Mom & Pop

My Dear Fellow,

Back in April I set up a shared Google calendar so we could track all of our appointments and engagements. I was very proud of it. Er Indoors looked at it sniffily and said, "I need a printed out version so I can tick things off."

But you can tick things off on the app, I protested. "Not good enough," she said. "I'm just a tactile person. I am what I am."

So she created the "analog calendar". I mention this because I have superimposed it on my normal blip above so you can see what we are up to over the next couple of days. For me, it's a busy week.

On Tuesday, Er Indoors & I went to see J&M. We hadn’t seen them for (I reckon) about 5 years and Er Indoors swithered about getting in contact. Not that we’d had a falling-out. I think it was just one of those things where we’d left it so long, she was embarrassed.

“Oh darlin’,” said M on the phone. “Don’t even apologise. Then I’d have to apologise too. I mean, it’s not like I couldn’t have got my lazy @ss onto the 34 bus to come see you.”

So we fell right back into the old relationship we had with them. And I’m sure you remember what that is like. J&M have always been like surrogate mum & dad to all the Kiwi, Aussie, Irish and American backpackers who made up Er Indoors mates back in the day. Way back before she met me, Er Indoors would spend all her time on their couch, drinking, laughing and watching festy people do disgusting things on reality tv. Er Indoors and M would have fun cackling away together while J rolled his eyes.

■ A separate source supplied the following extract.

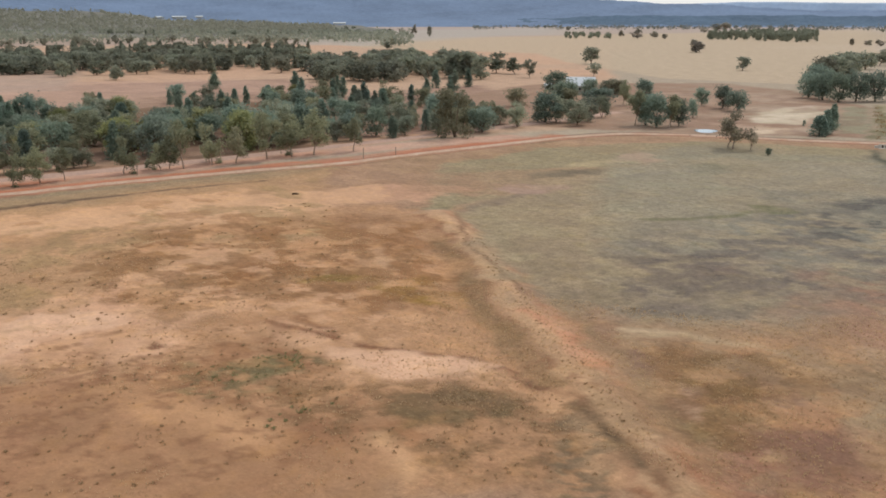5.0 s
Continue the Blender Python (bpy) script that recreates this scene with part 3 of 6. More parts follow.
area(spline(POND_AREA + POND_AREA[:1], 3.0), tone(164, 123, 91), 0.95, 1.0, 0.0, 0.1, 8, 183, wander=0.3)
area([(-66.3, -5.8), (-66.3, -3.4), (-59.1, -2.6), (-49.4, -1.7), (-42.4, -0.4), (-42.4, -5.9), (-55.6, -6.2)], tone(186, 146, 106), 0.8, 2.0, 0.0, wander=0.4)
area([(-63.6, -16), (-67.5, -13.1), (-63.6, -11.9), (-61.6, -14.7)], tone(152, 138, 104), 0.6, 1.5, 0.5, 0.5, 2.5, 184)
# shading of the pond's low rim, put into the ground colour
stroke(POND_RIM, 1.1, tone(128, 94, 68), 0.4, 0.9, 0.4, 0.3, 3, wander=0.3)
stroke(POND_RIM, 1.6, tone(150, 118, 84), 0.6, 1.0, 0.8, 0.4, 2, 84, 0.4, 1.8)
stroke(ORANGE_LINE, 8.6, tone(216, 146, 96), 0.8, 2.2, 0.1, 0.35, 5, 86, 0.6)
# verge of the orange track and the fence-side growth
stroke([(-55.9, -35.4), (-60.8, -33.7), (-62.7, -32), (-67.7, -31.3), (-78.3, -30.8), (-99.1, -30), (-123.6, -28.5), (-146.4, -26.6)],  1.5, tone(150, 134, 102), 0.7, 1.6, 0.6, 0.3)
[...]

When I entered the picture, they welcomed me in too. We had so many Christmases together, with M’s delicious food being brought out while we watched “Jackass” or “101 Most Shocking Celebrity Moments”. You were there for at least one of those, right?

Last night it was like 1999 all over again, except we none of us are young anymore. M talked about the menopause and the increased risk of getting a nip trapped in her knicker elastic. Meanwhile, J described gunshot wounds to me and why all action films are BS. I should explain. He’s from Detroit.

They’ve also got a new kitten although I barely saw her except as two saucer-sized eyes peering around a corner at me. J&M have had many cats in their time, but this one is the first one OBSESSED with M. The kitten leaps from the top of bookcases onto M’s shoulder and sleeps on her every night. She also gives M a thorough wash at bedtime, going all around the neckline of her jarmy top. “I have to make sure I pull it up high,” added M. “One night she hit nip and I nearly went through the roof.”

Apparently the kitten is so intent that M goes to sleep wet. “J leaned over to touch me and I was SOAKED,” said M.

“That’s not REALLY what happened though is it?” corrected J. “Actually, you grabbed my hand and said ‘here’ and the next thing I knew my hand was covered in cat spit.”

But this is unusual. Typically the cats go for J. They described how one cat followed him for days before deciding to just go into their apartment. This would have been okay, but they also had a pet flying squirrel named Puck. The two had to be kept separated at all times. Fortunately, Puck was entirely nocturnal, so “Cat” got the days and Puck came out in the evenings. Cat would be shut into the bedroom and they could just see a paw waving around under the door in kitty frustration while Puck flew around the room.

“He was a fast little b*gger too,” explained M. “Getting Puck back in his cage was nearly impossible. J had to reach him because he’s so tall, but Puck would land on his shirt and then run around to the small of his back. When J went to reach for him there, he would already be back around the front.”

So J had to strip down. Puck couldn’t get as good traction on skin and this slowed him down just enough. “So J would be reaching into the far corners of the room in his tighty whiteys,” giggled M. It is tradition that all dignity is stripped from J when she tells her stories. I’m glad to see that rule is still in play.

You can imagine the talk, I’m sure. We talked a lot about Brexit and how that worries the pair of them, about Honey-Boo-Boo and how his Presidency might end, and the fact that his election sounds like the start of a really bad sci-fi novel about Armageddon. And the food kept coming. Ribs and corn and mashed potatoes. Good American cookin’.

Which reminds me. We also talked a great deal about M's cleavage.

"Godammit! I lost another piece of corn down there!" she muttered.

Er Indoors agreed. "I've been dropping your dinner into my boobs all night. Men just don't realise the hassle of big t*ts."

"Totally! And it's not like you can just heave one of those suckers outta the way in company," agreed M.

"And it can get into some really hard to reach places and it's UNCOMFORTABLE," said Er Indoors.

"Absolutely!" said M warming to her theme. "And I'd be like, 'I don't even remember EATING diced carrots...!'"

J had his head in his hands at this point. And the years fell away, it felt to me just like I was back on the couch of their Tollcross flat again.

You can go home again. We have the best surrogate parents.